**REQUEST:** Locate and copy each line in the data that contains the word "context".
* * *
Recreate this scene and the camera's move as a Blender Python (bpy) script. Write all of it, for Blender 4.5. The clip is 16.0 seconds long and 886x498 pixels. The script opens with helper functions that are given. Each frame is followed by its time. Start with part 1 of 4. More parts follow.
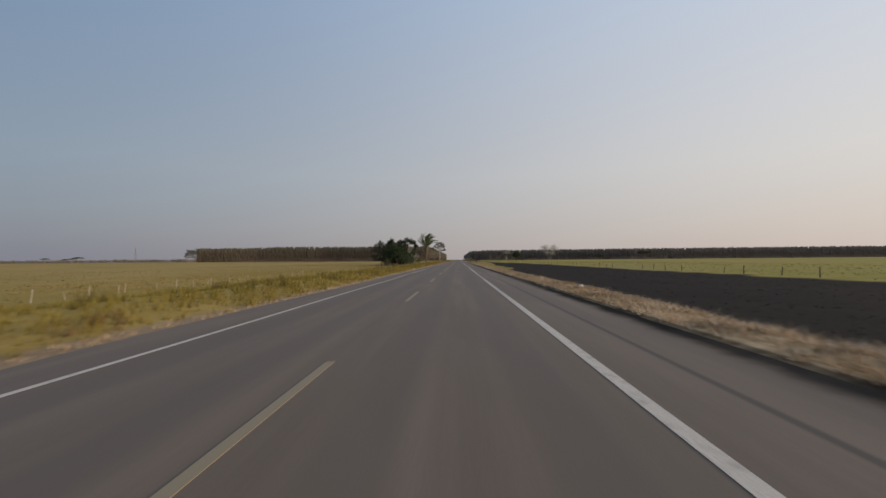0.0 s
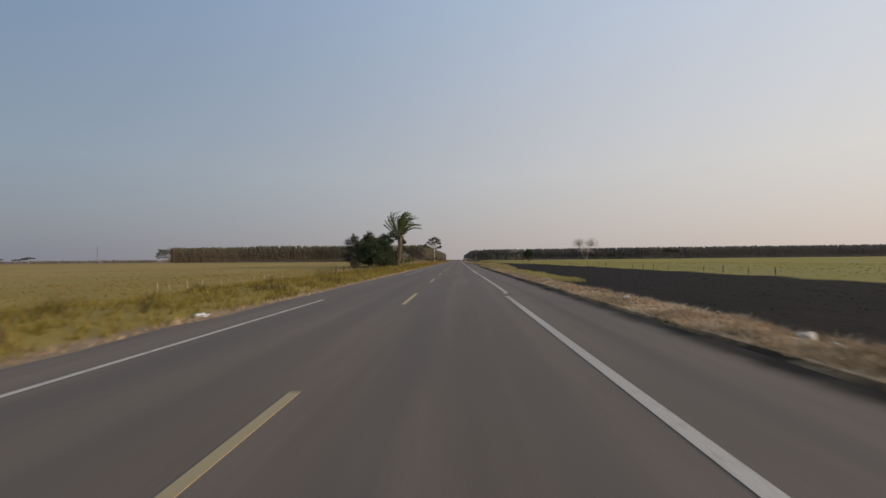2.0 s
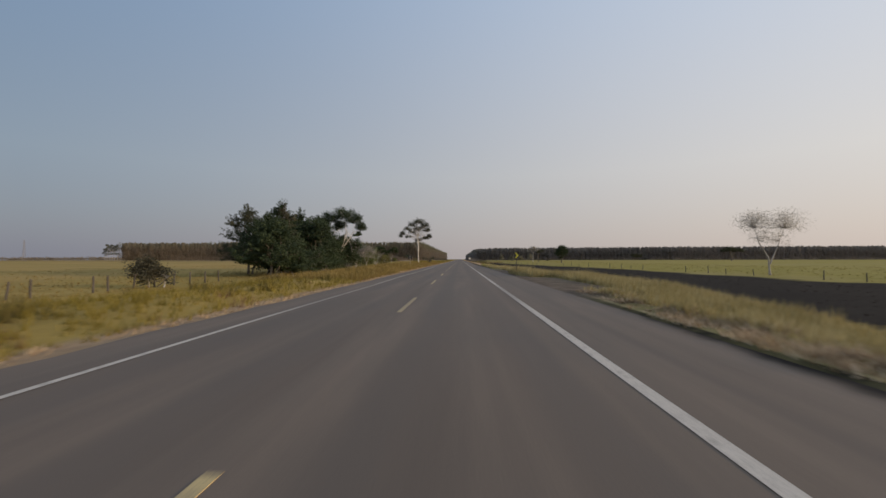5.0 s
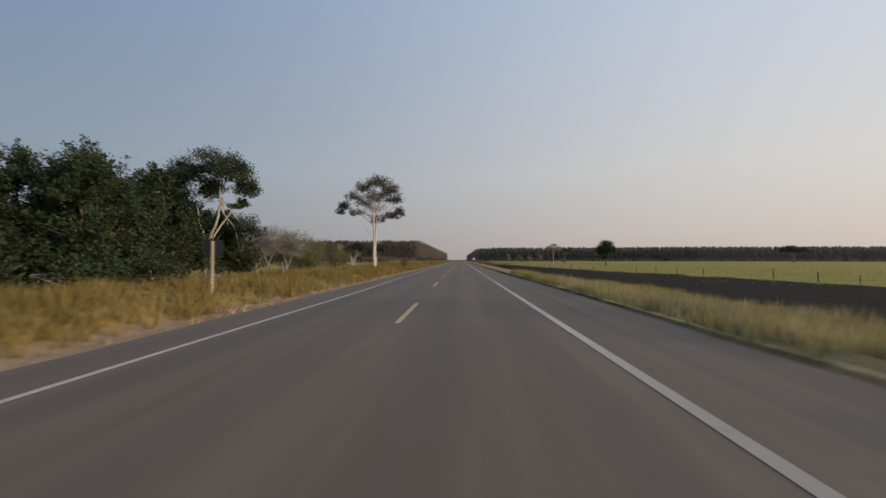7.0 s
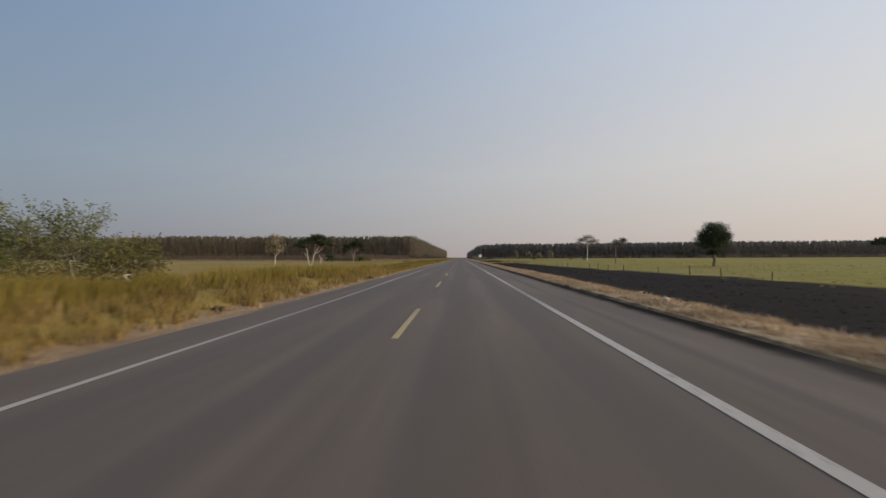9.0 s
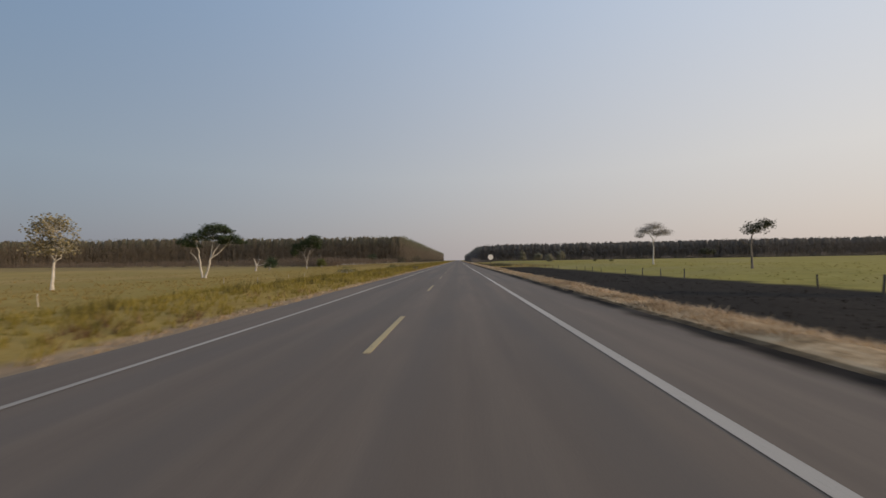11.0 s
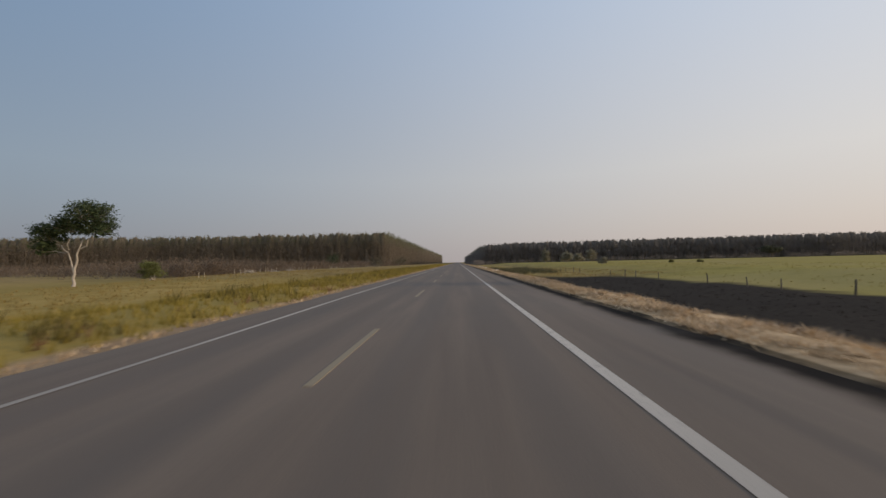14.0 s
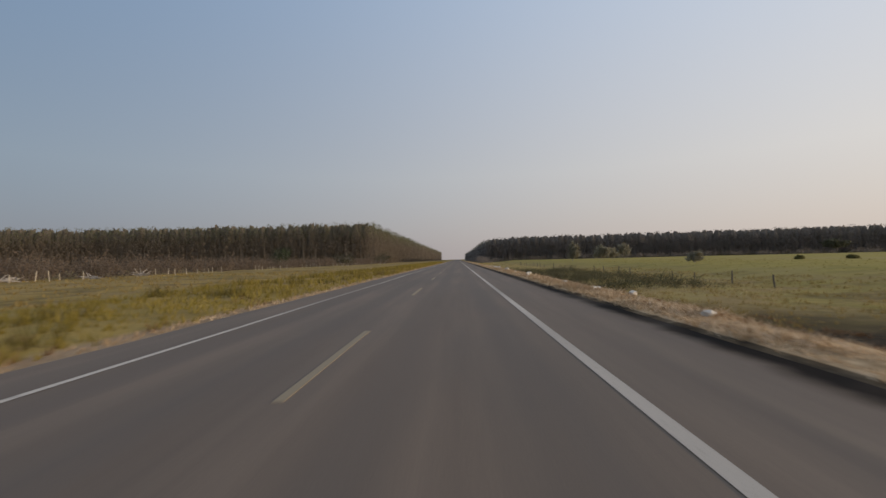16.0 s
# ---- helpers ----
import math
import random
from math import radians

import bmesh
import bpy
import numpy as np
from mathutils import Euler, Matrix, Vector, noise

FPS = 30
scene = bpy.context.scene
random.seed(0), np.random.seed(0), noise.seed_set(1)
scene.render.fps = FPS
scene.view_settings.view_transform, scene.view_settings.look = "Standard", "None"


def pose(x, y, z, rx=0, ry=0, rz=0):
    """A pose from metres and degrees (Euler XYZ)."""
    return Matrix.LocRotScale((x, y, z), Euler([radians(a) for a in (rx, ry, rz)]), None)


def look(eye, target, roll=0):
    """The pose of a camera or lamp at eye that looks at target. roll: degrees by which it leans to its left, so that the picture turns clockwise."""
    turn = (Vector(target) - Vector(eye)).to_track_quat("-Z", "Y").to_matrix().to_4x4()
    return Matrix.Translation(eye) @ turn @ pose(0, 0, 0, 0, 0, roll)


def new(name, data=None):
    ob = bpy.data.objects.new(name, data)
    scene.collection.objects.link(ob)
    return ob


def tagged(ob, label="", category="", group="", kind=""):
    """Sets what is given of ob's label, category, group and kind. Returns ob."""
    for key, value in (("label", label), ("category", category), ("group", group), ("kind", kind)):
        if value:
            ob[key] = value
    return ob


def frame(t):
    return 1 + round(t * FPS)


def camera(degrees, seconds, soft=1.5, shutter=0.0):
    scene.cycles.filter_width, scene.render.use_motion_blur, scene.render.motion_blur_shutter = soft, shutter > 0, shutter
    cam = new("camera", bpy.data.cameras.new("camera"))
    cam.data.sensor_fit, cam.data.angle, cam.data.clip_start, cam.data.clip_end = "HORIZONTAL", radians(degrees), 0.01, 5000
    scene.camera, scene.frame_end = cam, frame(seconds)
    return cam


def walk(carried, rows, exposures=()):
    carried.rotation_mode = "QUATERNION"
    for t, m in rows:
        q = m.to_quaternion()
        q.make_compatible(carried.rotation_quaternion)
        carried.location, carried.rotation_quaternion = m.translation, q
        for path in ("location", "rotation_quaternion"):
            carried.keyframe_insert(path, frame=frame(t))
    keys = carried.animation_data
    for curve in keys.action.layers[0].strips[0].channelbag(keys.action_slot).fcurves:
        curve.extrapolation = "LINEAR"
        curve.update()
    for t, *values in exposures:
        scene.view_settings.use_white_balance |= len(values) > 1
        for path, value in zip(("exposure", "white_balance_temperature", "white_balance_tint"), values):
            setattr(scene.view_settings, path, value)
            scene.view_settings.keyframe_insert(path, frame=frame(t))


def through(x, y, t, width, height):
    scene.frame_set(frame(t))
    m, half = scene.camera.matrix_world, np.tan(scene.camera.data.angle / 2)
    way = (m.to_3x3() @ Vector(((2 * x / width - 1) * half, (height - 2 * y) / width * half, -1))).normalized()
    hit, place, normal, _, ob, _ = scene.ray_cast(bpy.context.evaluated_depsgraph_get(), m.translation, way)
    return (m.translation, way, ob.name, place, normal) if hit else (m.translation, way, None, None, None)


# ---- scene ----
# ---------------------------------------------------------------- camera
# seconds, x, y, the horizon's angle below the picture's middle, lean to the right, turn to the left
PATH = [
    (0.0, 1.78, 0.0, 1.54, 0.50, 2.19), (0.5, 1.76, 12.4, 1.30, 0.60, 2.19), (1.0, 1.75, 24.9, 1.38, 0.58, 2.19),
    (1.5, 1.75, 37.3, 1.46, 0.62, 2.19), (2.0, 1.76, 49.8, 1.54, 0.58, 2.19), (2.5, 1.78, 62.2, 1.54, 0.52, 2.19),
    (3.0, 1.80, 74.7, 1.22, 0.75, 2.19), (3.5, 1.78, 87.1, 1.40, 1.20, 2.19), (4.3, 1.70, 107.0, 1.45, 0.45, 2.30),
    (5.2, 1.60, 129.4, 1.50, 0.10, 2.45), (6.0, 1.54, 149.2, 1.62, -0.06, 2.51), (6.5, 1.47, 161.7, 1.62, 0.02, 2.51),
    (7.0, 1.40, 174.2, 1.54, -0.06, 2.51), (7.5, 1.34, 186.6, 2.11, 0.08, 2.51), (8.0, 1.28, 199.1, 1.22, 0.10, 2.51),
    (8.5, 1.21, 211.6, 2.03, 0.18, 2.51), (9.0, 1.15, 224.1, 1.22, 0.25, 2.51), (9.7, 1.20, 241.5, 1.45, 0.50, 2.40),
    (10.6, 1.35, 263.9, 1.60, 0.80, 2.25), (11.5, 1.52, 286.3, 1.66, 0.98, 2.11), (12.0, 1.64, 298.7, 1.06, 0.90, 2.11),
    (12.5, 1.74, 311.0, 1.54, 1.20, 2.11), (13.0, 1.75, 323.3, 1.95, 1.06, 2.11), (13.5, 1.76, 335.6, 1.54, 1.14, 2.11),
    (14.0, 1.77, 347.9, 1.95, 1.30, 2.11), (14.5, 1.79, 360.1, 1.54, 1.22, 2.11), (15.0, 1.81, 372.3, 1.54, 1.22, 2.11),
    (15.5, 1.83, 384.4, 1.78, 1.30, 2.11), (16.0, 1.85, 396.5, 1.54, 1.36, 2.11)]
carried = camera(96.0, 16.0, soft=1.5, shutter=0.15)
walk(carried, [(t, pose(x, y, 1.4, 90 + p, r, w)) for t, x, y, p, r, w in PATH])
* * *
**REPLY TO THE TASK:**
scene = bpy.context.scene
    hit, place, normal, _, ob, _ = scene.ray_cast(bpy.context.evaluated_depsgraph_get(), m.translation, way)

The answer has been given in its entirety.